_The request_
Copy every line of the listing that holds the string "with".

-- start of Provided data --

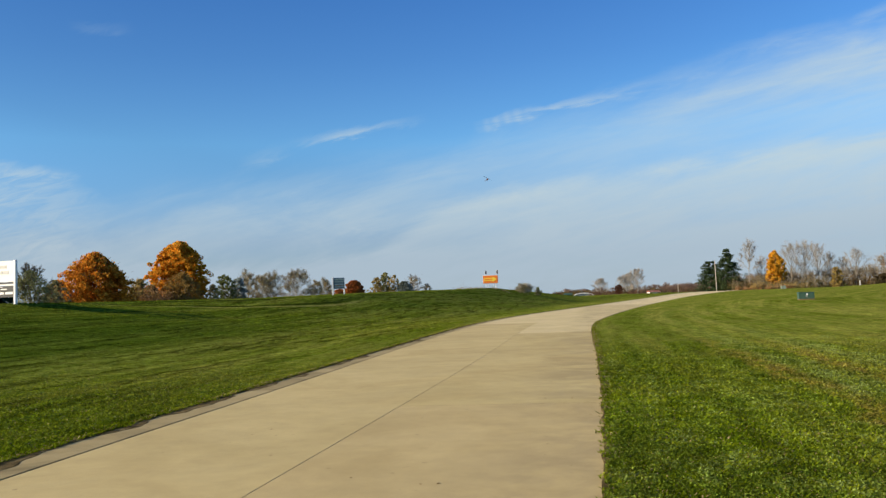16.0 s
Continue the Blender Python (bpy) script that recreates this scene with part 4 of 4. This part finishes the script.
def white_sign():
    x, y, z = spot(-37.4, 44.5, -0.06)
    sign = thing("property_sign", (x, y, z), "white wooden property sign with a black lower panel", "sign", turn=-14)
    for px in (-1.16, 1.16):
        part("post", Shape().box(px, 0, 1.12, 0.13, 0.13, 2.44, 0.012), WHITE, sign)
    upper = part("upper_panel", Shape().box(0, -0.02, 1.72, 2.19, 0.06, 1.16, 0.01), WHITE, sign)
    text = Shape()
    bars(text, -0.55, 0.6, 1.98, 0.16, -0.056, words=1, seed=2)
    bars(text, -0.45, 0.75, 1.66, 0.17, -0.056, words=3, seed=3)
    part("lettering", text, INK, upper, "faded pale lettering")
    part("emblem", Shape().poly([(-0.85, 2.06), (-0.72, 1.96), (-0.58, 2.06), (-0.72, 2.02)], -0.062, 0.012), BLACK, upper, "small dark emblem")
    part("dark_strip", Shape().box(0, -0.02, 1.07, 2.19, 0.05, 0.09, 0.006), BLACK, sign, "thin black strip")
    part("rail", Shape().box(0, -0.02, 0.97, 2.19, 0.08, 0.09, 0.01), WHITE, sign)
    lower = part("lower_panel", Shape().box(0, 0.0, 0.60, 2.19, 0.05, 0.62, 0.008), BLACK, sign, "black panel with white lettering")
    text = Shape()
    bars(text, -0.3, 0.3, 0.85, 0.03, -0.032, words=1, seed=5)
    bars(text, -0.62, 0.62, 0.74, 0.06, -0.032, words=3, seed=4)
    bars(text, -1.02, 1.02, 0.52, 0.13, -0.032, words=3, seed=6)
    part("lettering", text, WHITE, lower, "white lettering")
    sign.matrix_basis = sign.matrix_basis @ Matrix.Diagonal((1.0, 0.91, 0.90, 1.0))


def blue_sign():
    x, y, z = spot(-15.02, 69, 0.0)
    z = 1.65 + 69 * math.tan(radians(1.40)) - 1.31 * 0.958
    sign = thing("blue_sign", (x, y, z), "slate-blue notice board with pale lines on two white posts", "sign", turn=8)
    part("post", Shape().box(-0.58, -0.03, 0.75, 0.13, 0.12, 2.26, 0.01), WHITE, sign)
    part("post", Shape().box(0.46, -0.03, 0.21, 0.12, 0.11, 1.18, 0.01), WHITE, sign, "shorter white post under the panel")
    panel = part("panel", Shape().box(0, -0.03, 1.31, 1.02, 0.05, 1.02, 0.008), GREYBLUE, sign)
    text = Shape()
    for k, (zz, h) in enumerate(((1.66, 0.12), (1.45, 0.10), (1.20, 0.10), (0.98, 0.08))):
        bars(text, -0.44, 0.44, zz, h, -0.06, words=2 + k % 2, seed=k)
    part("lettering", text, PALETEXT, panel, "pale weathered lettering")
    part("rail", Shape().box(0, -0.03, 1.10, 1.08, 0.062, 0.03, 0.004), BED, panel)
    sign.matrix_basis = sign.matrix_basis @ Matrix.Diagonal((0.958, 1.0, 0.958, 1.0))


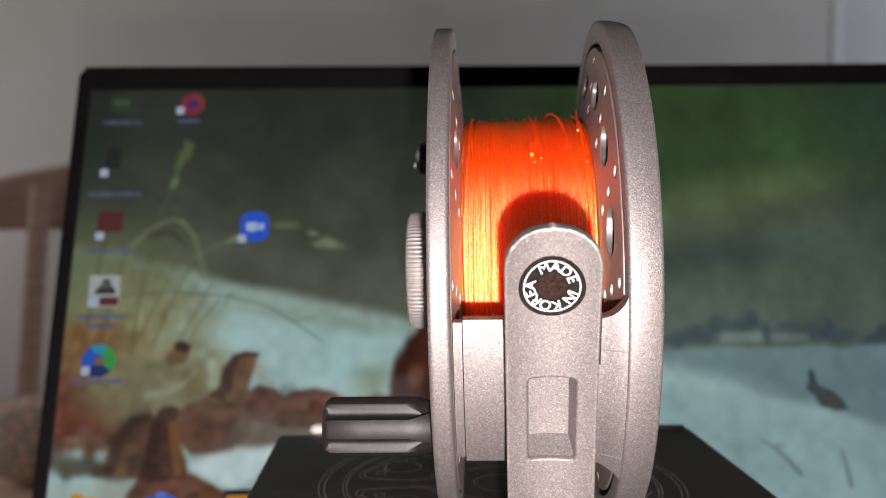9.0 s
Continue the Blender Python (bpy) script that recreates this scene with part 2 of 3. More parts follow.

-- end of Provided data --

_Task solution_
Continue the Blender Python (bpy) script that recreates this scene with part 4 of 4. This part finishes the script.
    sign = thing("property_sign", (x, y, z), "white wooden property sign with a black lower panel", "sign", turn=-14)
    lower = part("lower_panel", Shape().box(0, 0.0, 0.60, 2.19, 0.05, 0.62, 0.008), BLACK, sign, "black panel with white lettering")
    sign = thing("blue_sign", (x, y, z), "slate-blue notice board with pale lines on two white posts", "sign", turn=8)
Continue the Blender Python (bpy) script that recreates this scene with part 2 of 3. More parts follow.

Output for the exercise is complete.